Humberto Zigler, um pescador de canções

Aquiles Rique Reis*
Especial para Na Caixa de CD

Capa de The Fisherman, álbum de  Humberto Zigler
Capa de The Fisherman, álbum de Humberto Zigler

Hoje trataremos de “The Fisherman”, primeiro álbum solo do batera e percussionista Humberto Zigler. Nascido no Rio Grande do Sul, vindo de uma família de pescadores, conheceu a música através de sons difusos ouvidos dia e noite. Vindos do mar e da areia, Zigler carregou-os vida afora. Foi através deles. E de muito estudo de música, que coube à vida desejar torná-los vivos.

Os peixes, o balaio, o arrasto, o barco, as marés, as fusas e semifusas, o tempo e o contratempo moldaram sua perspectiva de mundo. fez-se marinheiro no asfalto e cidadão no swell. Marcando sua vida, ensinando-lhe que todo canto, toda pauta, todo toque, todo vento e todo peixe, serão seus companheiros vida afora.

Ouvindo os tambores primitivos do oeste da África – lá de onde veio a pujança ancestral, rítmica, tocada, dançada e cantada –, Zigler identificou parecenças com o samba e com a música norte-americana. E assim a ancestralidade incumbiu-se de irmanar, universalmente, as músicas e seus instrumentos.

Ao longo dos anos, aproximou-se de diversas linguagens musicais. O som das percussões ele foi buscá-los desde a África. O cantar das lavadeiras, ele ajuntou à coreografia do samba e da levada do berimbau. E uniu maxixe, ijexá e maculelê, às músicas tradicionais de Nova Orleans. E assim Humberto Zigler se fez baterista e pesquisador.

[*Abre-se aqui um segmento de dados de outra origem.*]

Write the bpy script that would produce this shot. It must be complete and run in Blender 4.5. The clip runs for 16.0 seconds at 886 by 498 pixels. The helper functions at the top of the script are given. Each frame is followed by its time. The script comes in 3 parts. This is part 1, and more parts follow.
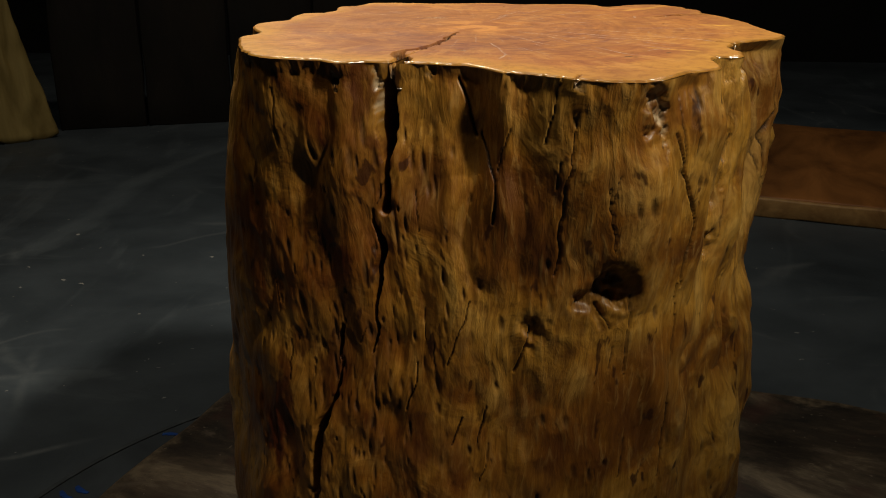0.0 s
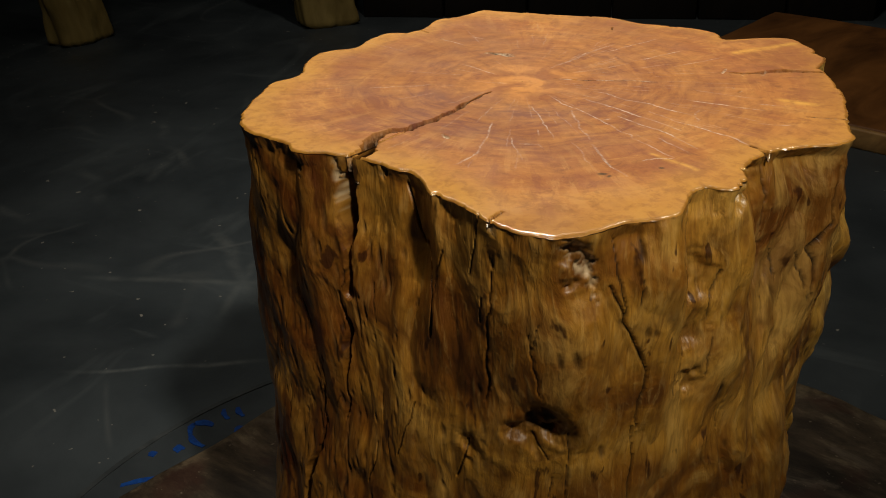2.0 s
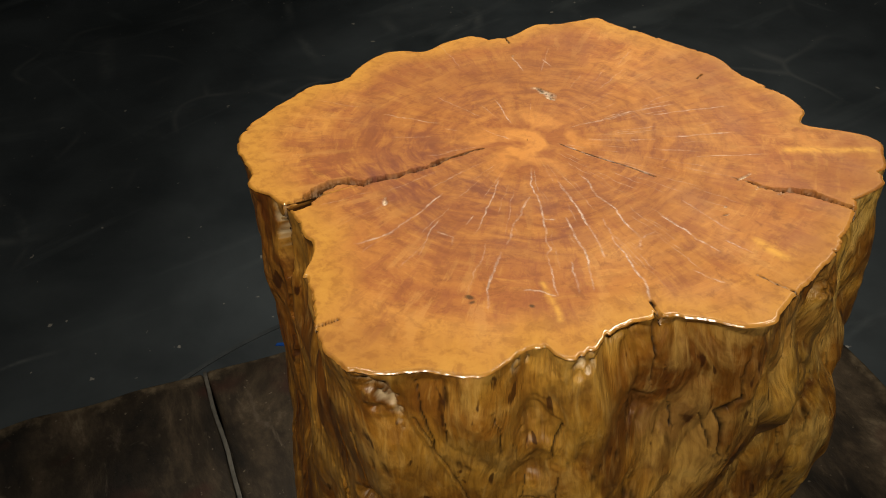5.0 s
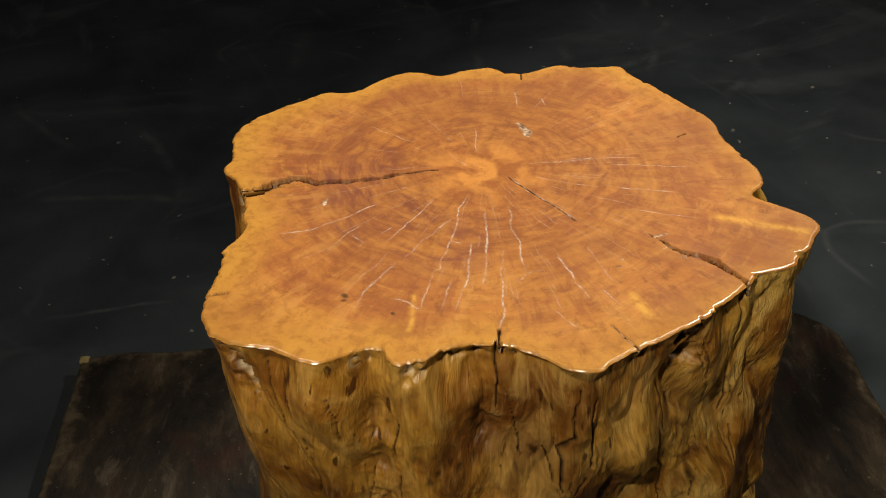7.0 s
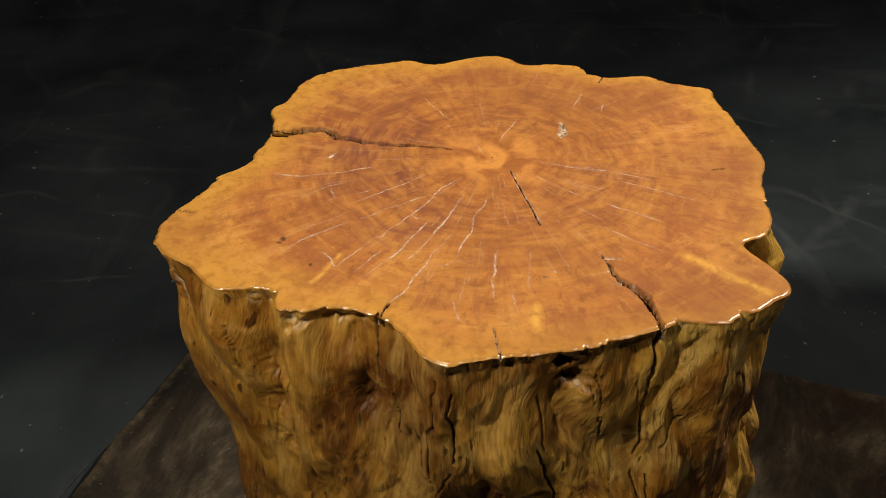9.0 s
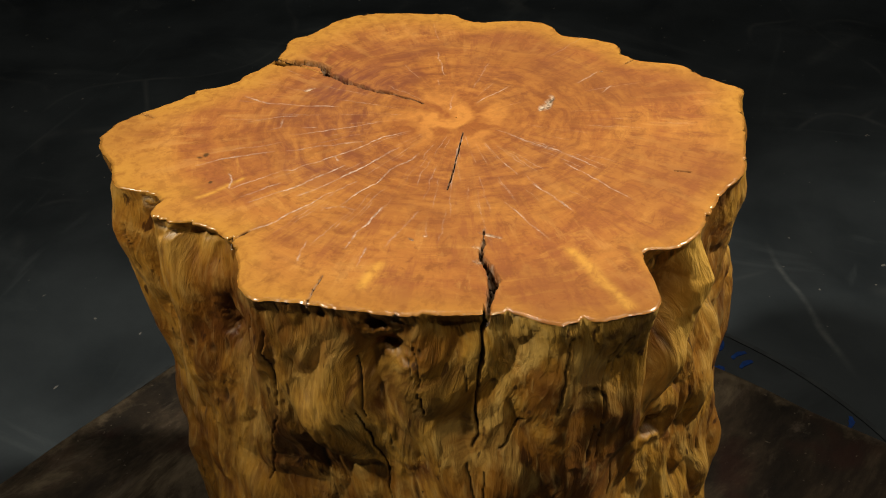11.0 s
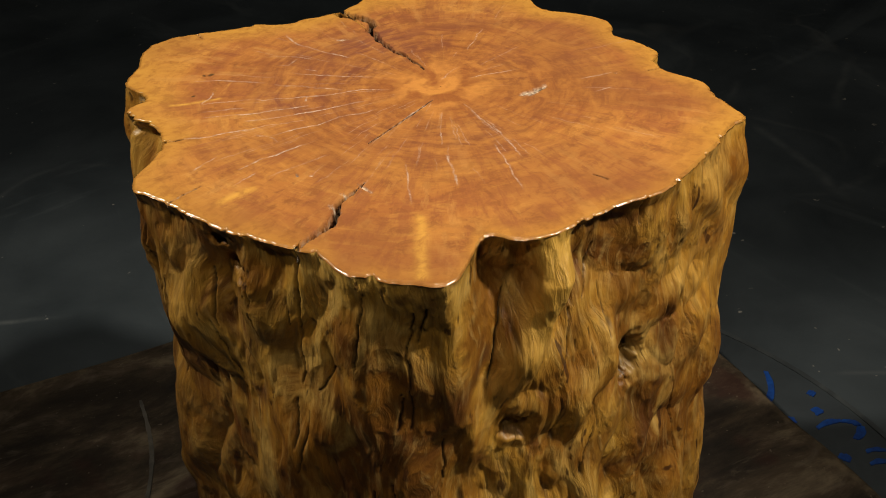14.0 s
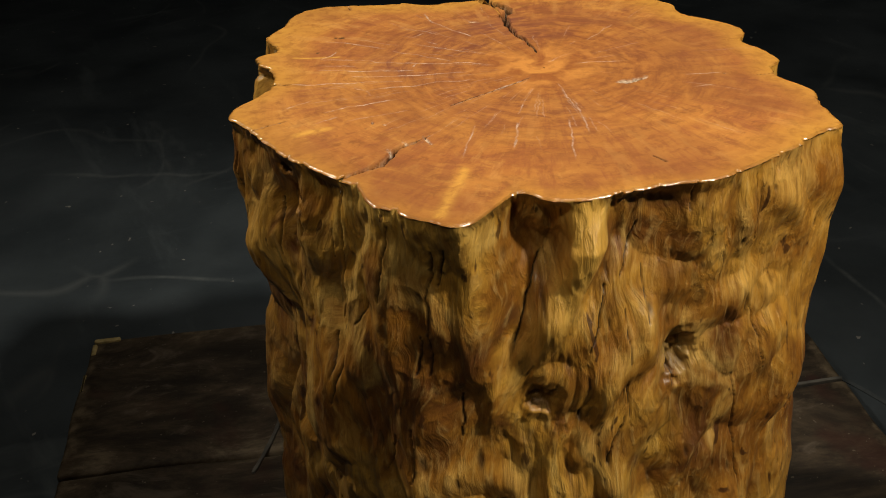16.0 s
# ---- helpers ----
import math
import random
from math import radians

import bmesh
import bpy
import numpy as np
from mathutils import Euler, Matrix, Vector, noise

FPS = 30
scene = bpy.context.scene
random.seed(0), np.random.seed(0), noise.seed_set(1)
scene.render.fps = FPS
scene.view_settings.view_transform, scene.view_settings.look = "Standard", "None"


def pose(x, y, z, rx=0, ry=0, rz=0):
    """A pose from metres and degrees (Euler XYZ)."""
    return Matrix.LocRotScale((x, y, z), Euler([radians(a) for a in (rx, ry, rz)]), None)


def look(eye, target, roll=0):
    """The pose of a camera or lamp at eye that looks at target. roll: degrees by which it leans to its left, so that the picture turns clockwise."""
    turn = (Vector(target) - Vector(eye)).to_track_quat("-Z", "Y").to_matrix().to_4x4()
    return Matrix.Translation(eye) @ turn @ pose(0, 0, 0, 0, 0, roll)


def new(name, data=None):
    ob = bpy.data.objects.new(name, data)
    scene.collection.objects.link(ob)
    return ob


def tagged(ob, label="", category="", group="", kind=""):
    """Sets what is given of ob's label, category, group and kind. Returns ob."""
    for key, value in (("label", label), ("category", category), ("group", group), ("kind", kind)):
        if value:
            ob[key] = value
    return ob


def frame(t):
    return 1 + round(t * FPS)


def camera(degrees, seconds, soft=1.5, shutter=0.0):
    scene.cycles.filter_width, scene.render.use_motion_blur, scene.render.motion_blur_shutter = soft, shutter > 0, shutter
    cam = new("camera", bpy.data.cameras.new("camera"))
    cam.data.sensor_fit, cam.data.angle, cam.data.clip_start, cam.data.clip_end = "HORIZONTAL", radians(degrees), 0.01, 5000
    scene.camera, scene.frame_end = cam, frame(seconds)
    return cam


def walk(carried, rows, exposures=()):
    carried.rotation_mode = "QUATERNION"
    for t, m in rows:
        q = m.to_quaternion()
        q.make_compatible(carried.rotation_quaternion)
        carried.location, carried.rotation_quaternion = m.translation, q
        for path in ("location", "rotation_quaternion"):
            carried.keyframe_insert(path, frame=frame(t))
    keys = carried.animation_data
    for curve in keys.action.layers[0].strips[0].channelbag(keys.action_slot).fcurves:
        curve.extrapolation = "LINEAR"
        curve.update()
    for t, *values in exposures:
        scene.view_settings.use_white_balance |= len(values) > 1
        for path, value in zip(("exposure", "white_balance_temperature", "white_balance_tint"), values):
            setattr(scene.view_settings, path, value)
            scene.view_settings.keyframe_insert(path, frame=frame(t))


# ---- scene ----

E foi através dessa pegada multidisciplinar que ele escolheu um repertório tão bom quanto eclético para o seu trabalho. Por exemplo, “O Cio da Terra” (Milton Nascimento e Chico Buarque) ganhou belo arranjo convencional: violoncelo, sax barítono, viola caipira e piano.

Mas foi com “Pescador” (Humberto Zigler) que ele realizou o desejo de ajuntar um canto de lavadeiras ao som característico do berimbau. “Saci” (Humberto Zigler) abriu a tampa. No arranjo uma improvisação do sax barítono, numa levada de ijexá, a guitarra sola. A percussão faz a cama a quem faz jus. “Tacho” (Hermeto Pascoal) soa com uma batera poderosa e uma extraordinária percussão, ambas nas mãos de Humberto Zingler, um grande instrumentista. Por outro lado, a força formidável de Zigler tem som de beleza viva.

“Trem da Vida” (Humberto Zigler) é interpretada por Maria Alvim. Seu timbre e sua afinação são seguros, o que já permite imaginá-la no seleto rol das boas intérpretes.

Zigler compõe como um pescador que busca canções no fundo mar e no raso da superfície. The Fisherman é um ótimo CD, vale a pena ouvi-lo. Assim escreveu Humberto Zigler no encarte: “(…) De lá pra cá/ Muita coisa mudou (…) Da trama do cesto ecoa até hoje a voz dos homens/ A soada dos ventos/ E o rumo das marés (…).